As a Columbia University research scientist, Sarah (Nana Mensah) appears to have her life together a lot better than Audrey. She’s even got a long-term boyfriend, and is weeks away from moving with him from NYC to Ohio. Like Audrey, though, this second generation Ghanaian immigrant is beset by her caustic familial relationships and their history from which she’s disconnected. Queen of Glory, writer-director Mensah’s debut, takes place at an important juncture in the twenty-something protagonist’s life: the space between her mother’s death and the traditional wake she’s been charged with setting up.

Her other grand plans rapidly disintegrate. She moves into her Brooklyn childhood home with her father (Oberon K.A. Adjepong), who’s been living back in Ghana since he and Sarah’s mother split. She inherits King of Glory, the Christian religious supply and bookstore previously owned by the deceased matriarch, along with her mother’s sole employee, the pot-confection-making ex-con Pitt (Meeko). Lastly, and most meaningful to her, the relationship that has her packing up for the Midwest is on shaky ground. Unlike Porcupine’s Audrey, these pressures don’t manifest a flight response from Sarah. She fights instead, and the culture and personal clashes within Queen are sketched with a barbed wit that matches Sarah’s no-holds-barred approach. When a White friend of the family shows up at her mother’s funeral and uncomfortably notes, “This seems like an all-family affair.” Sarah jabs back, “Nope, everyone’s just Black.” Mensah’s film, however, carries a sensitivity towards all of its characters, and the alchemy she’s created is one of the fest’s better discoveries.

Old Henry
Old Henry

Potsy Ponciroli’s Old Henry is on a decidedly larger scale than those Cahill and Mensah are working on.
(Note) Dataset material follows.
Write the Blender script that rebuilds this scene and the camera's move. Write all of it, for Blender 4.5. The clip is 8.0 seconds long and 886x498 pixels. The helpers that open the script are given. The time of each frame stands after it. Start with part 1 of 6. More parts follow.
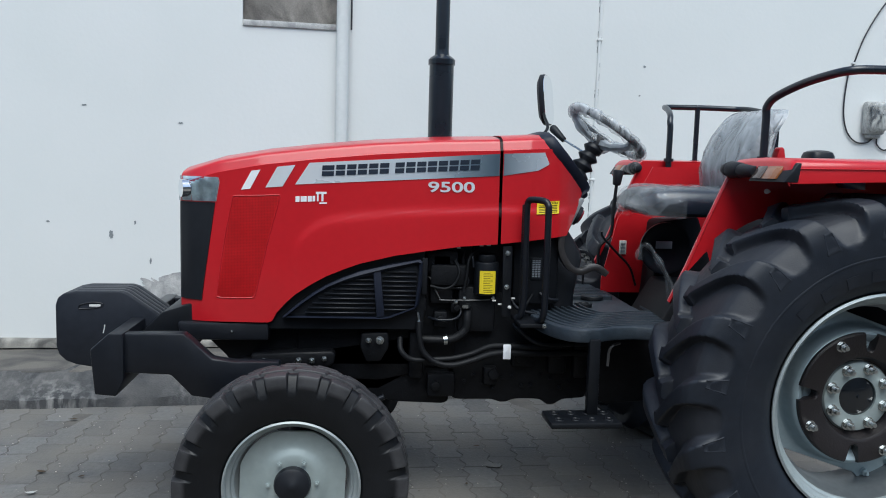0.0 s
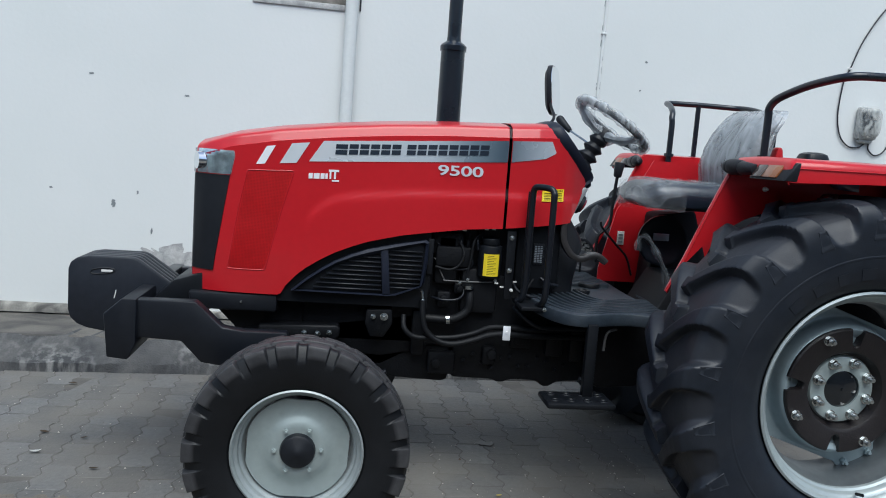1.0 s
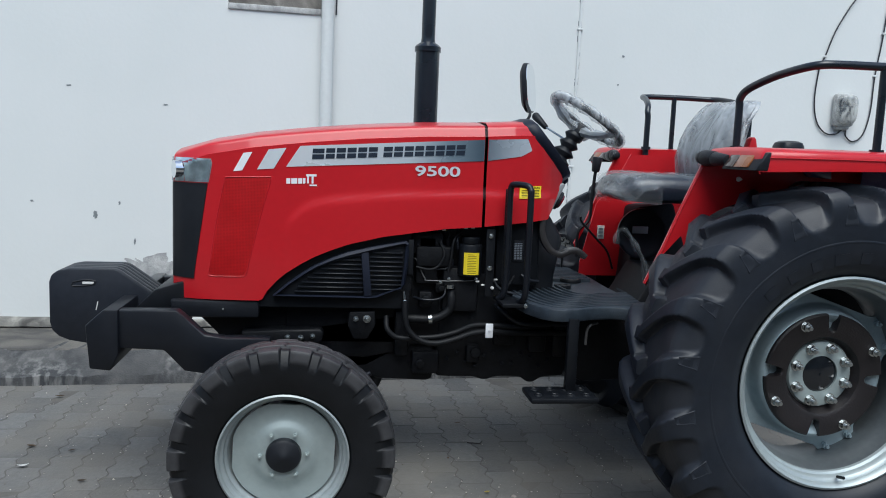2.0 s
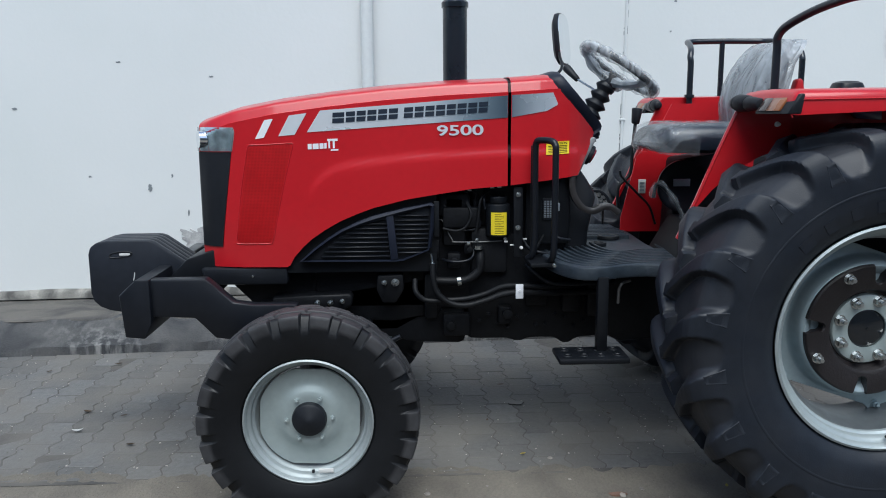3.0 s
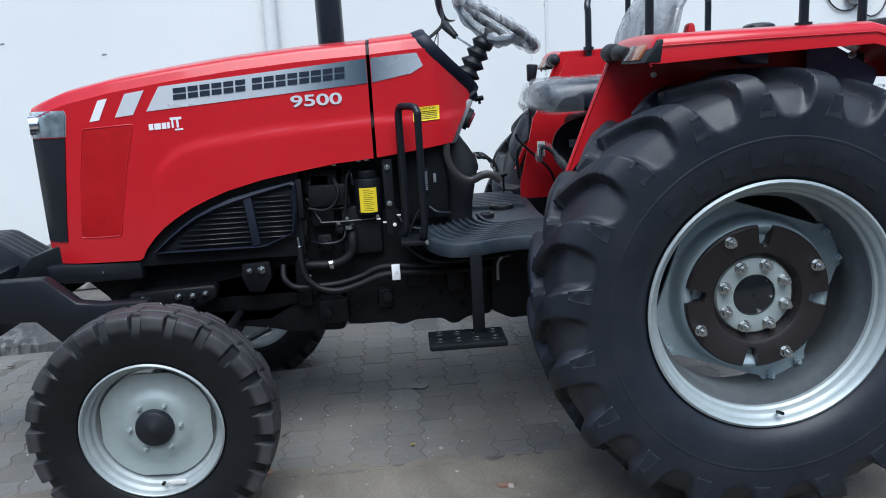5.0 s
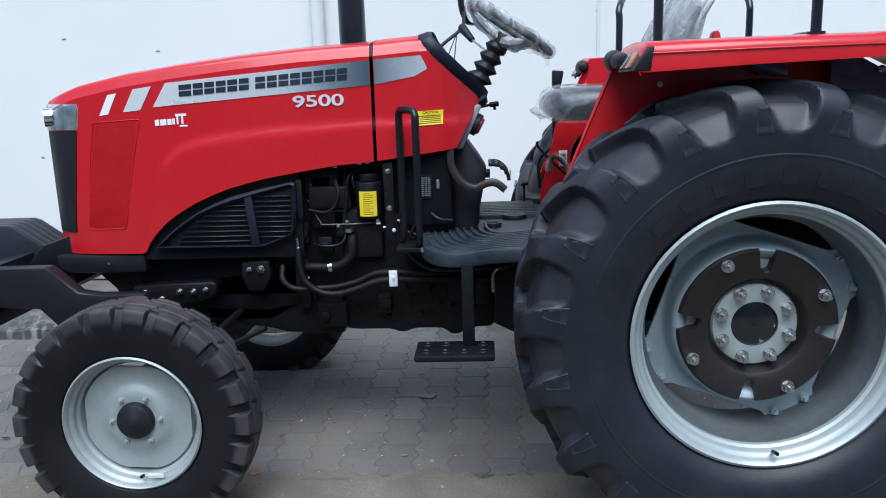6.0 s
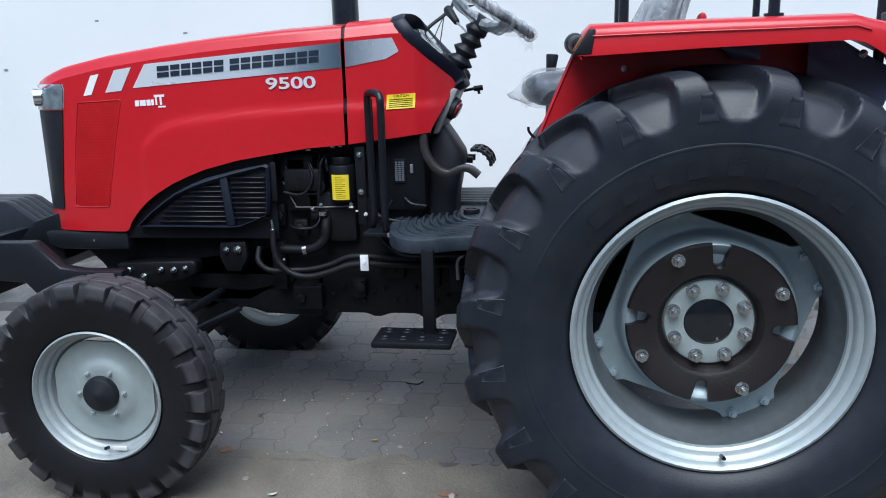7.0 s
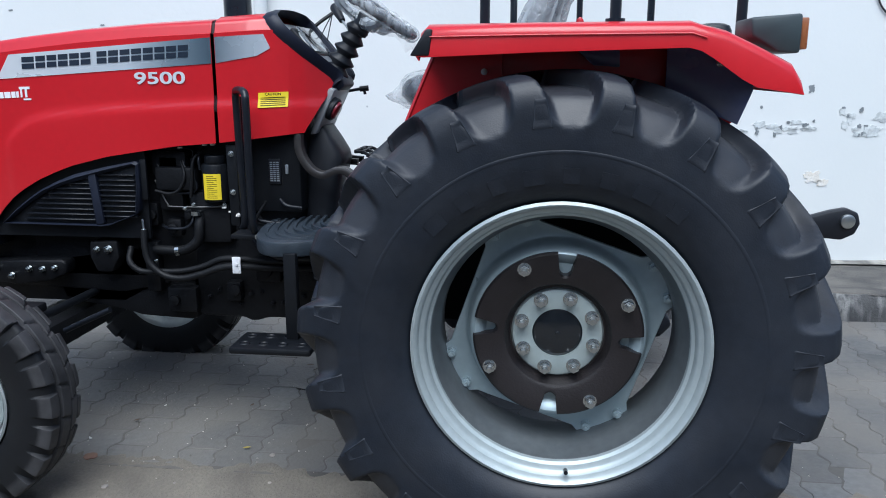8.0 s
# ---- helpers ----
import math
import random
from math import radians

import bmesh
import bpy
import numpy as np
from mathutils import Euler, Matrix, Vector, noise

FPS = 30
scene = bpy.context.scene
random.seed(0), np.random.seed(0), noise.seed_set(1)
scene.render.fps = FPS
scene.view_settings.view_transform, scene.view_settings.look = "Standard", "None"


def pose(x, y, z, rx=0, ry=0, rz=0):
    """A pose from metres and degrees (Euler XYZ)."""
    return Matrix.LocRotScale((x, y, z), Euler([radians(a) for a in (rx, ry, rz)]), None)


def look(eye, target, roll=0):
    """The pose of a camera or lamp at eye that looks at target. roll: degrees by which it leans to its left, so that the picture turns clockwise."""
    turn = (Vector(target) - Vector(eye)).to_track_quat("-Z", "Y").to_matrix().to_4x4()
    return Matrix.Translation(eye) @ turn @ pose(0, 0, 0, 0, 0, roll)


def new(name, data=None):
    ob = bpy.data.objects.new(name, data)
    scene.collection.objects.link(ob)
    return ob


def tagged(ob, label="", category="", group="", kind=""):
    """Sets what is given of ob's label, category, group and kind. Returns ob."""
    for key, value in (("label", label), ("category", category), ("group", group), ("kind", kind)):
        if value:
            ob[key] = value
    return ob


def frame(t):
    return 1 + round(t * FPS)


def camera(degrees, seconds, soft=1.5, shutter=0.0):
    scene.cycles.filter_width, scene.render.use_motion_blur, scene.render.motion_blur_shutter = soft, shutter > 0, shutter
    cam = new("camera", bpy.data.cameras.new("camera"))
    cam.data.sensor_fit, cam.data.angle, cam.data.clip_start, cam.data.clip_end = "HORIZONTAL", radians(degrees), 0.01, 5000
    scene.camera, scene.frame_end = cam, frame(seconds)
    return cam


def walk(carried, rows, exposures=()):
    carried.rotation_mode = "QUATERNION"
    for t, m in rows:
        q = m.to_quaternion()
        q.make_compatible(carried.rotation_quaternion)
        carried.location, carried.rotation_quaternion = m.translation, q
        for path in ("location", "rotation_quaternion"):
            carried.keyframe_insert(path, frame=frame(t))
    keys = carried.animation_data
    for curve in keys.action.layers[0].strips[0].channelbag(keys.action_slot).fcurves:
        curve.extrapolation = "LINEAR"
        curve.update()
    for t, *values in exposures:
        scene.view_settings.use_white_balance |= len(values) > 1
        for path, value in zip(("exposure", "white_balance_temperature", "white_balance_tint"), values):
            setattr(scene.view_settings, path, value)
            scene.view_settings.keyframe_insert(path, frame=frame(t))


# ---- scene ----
cam = camera(58.7, 8.0, 1.0)
PATH = [
    (0, (0.204, -3.447, 1.48), (0.416, -1.47, 1.268), 1.6),
    (0.3, (0.171, -3.471, 1.48), (0.403, -1.495, 1.271), 1.1),
    (0.5, (0.141, -3.5, 1.481), (0.383, -1.527, 1.258), 2.0),
    (0.8, (0.116, -3.516, 1.473), (0.36, -1.545, 1.235), 3.7),
    (1, (0.11, -3.533, 1.469), (0.359, -1.564, 1.223), 4.3),
    (1.2, (0.113, -3.538, 1.476), (0.359, -1.567, 1.241), 4.4),
    (1.5, (0.119, -3.544, 1.485), (0.384, -1.577, 1.239), 3.6),
    (1.7, (0.126, -3.558, 1.479), (0.408, -1.594, 1.235), 2.6),
    (2.8, (0.31, -3.539, 1.473), (0.467, -1.568, 1.173), 0.5),
    (3, (0.372, -3.524, 1.468), (0.449, -1.556, 1.124), -0.3),
    (3.2, (0.438, -3.523, 1.458), (0.579, -1.558, 1.111), -0.6),
    (3.3, (0.462, -3.524, 1.462), (0.636, -1.563, 1.107), -0.9),
    (3.5, (0.501, -3.529, 1.462), (0.685, -1.568, 1.115), -2.1),
    (3.7, (0.533, -3.511, 1.46), (0.739, -1.56, 1.072), -2.3),
    (3.8, (0.535, -3.493, 1.461), (0.745, -1.545, 1.059), -2.5),
    (4, (0.559, -3.443, 1.459), (0.676, -1.5, 1.002), -2.4),
    (4.2, (0.582, -3.392, 1.47), (0.63, -1.447, 1.006), -2.0),
    (4.3, (0.622, -3.363, 1.462), (0.687, -1.405, 1.06), -1.8),
    (4.5, (0.666, -3.328, 1.473), (0.811, -1.376, 1.063), -2.3),
    (4.7, (0.727, -3.293, 1.468), (0.889, -1.343, 1.051), -3.1),
    (4.8, (0.764, -3.28, 1.464), (0.903, -1.33, 1.042), -2.8),
    (5, (0.861, -3.276, 1.454), (0.958, -1.325, 1.024), -3.4),
    (5.2, (0.975, -3.27, 1.46), (1.035, -1.314, 1.048), -3.7),
    (6.3, (1.261, -3.14, 1.432), (1.125, -1.188, 1.02), -1.5),
    (6.5, (1.342, -3.105, 1.444), (1.228, -1.152, 1.03), -1.8),
    (6.7, (1.421, -3.101, 1.452), (1.252, -1.147, 1.063), -2.7),
    (6.8, (1.464, -3.11, 1.437), (1.241, -1.162, 1.041), -2.2),
    (7, (1.554, -3.122, 1.427), (1.262, -1.194, 0.982), -1.5),
    (7.2, (1.658, -3.144, 1.426), (1.383, -1.214, 0.979), -1.7),
    (7.3, (1.7, -3.137, 1.444), (1.428, -1.209, 0.99), -2.4),
    (7.5, (1.769, -3.137, 1.444), (1.504, -1.203, 1.008), -4.4),
    (7.7, (1.815, -3.075, 1.428), (1.586, -1.14, 0.977), -3.3),
    (7.8, (1.84, -3.054, 1.425), (1.628, -1.114, 0.988), -3.1),
    (8, (1.903, -3.007, 1.418), (1.679, -1.069, 0.976), 0.0),
]
walk(cam, [(t, look(eye, target, roll)) for t, eye, target, roll in PATH], [(0.0, 0.5, 6050, 3), (1.7, 0.48, 6050, 3), (3.5, 0.54, 5950, 4), (5.2, 0.78, 5800, 5), (8.0, 0.82, 5750, 5)])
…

Perhaps because of this, it already had its debut at the same Venice Film Festival where Spencer was given an admittedly brighter spotlight. The writer-director’s entrée into dramatic territory – after paying some dues in the comedy world – is a Western featuring the more well-known talents of Tim Blake Nelson and Stephen Dorff. Similar to other works that deconstruct the genre like Eastwood’s Unforgiven (1992) and Altman’s McCabe & Mrs. Miller (1970), this writer-director seeks to dissect American myths by highlighting the brutality inherent in the country’s economic and cultural history.

One wouldn’t even blink if they were to cross paths with pitifully haggard Henry (Blake Nelson). He’s a farmer whose only living family is his teenage son, Wyatt, played by Gavin Lewis, whose – intentionally or not – stilted performance works to highlight the young man’s naiveté. Henry is rough on his son, refusing to let him practice shooting and keeping a watchful eye on him on their farmland. He seems to have his reasons. The man often alludes to a traumatic past, but he keeps that as hidden as the trunk full of cash stashed in the bedroom closet. What the father and son don’t know is that a murderous posse, led by the savage yet charmingly verbose Ketchum (Dorff), are about to come knocking at their door in search of a wounded man. What the posse doesn’t know, but still suspects, is that man (Scott Haze) is already inside Henry’s home, nearly bleeding to death.

Ponciroli showcases a raw talent for rendering the Fordian landscapes of the festival’s home state of Tennessee, the setting of what becomes a pulse-quickening siege thriller. However, comparison to Eastwood and Altman’s masterworks isn’t meant to describe his film as such. Reliant on clichés born from those and other nü-Westerns, Old Henry is by turns now-standard fare and only too-occasionally invigorating – as opposed to its complete opposites in Porcupine and Queen of Glory.